Since then, Peace has had a more comfortable senior season. She’s served as the backup point guard to Davis and has logged valuable minutes over the course of the 2015-16 season.
Unfortunately, as the team prepares for its final home game, Peace will not be at her full strength due to a minor knee injury. However, she’s still taking in everything that Senior Day is about.
“Well for me, I’m just kinda in awe,” Peace said. “I wish I could perform at my highest level and now that I have something going on with my knee I can’t, but it’s going to be fun. I’m excited. I mean I’m sad because I’m leaving, but other than that I’m excited to play and make more history with my teammates.”
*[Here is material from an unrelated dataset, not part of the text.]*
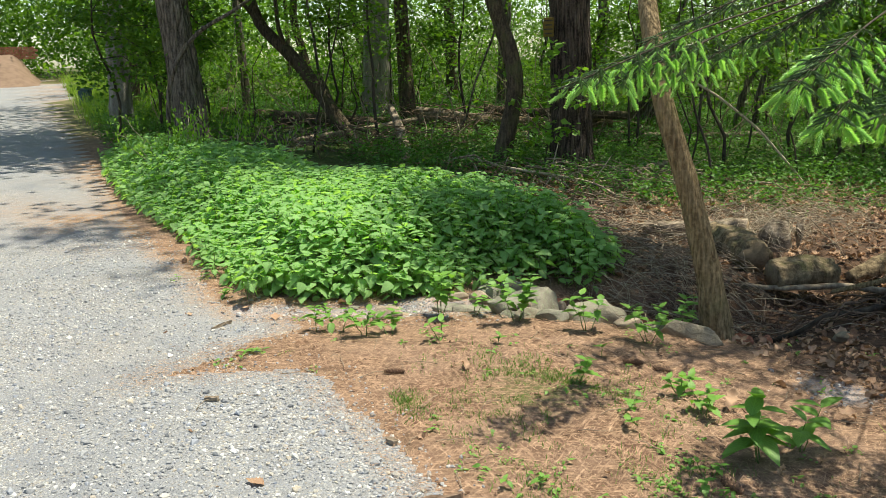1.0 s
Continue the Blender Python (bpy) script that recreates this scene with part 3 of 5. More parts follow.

In the end, Peace’s two years at ASU have not only helped her to become a better basketball player, but a better person as well.
“I feel like I became more mature in my time here,” Peace said. “I was really immature coming in and wasn’t serious, and I feel like Charli and the coaching staff and also my teammates have helped me become more vocal and more of a leader. They’ve taught me a lot of new things.”
(Photo: Brooke Faber/WCSN)
Without a doubt, these five seniors have played a big part in making ASU one of the top contenders for a Pac-12 title, and the Sun Devils will do everything they can to take advantage of the position they’re in this season and send them out on top.
“Since coming in freshman year they’ve played a big role in my career here,” Brunner said of her senior teammates. “They’ve been really impactful and influential. They hold us all accountable and they speak at the hardest times when things are going wrong. The seniors as a whole do a really good job of keeping everyone poised and making sure we’re on the same track.
“They all have different roles, and you may not see it because some play more than others, but if we didn’t have those roles off the court, what we’re trying to do on the court wouldn’t work. They’re obviously gonna be missed because we’re a veteran team, so we’re just trying to take advantage of the opportunity we have left.”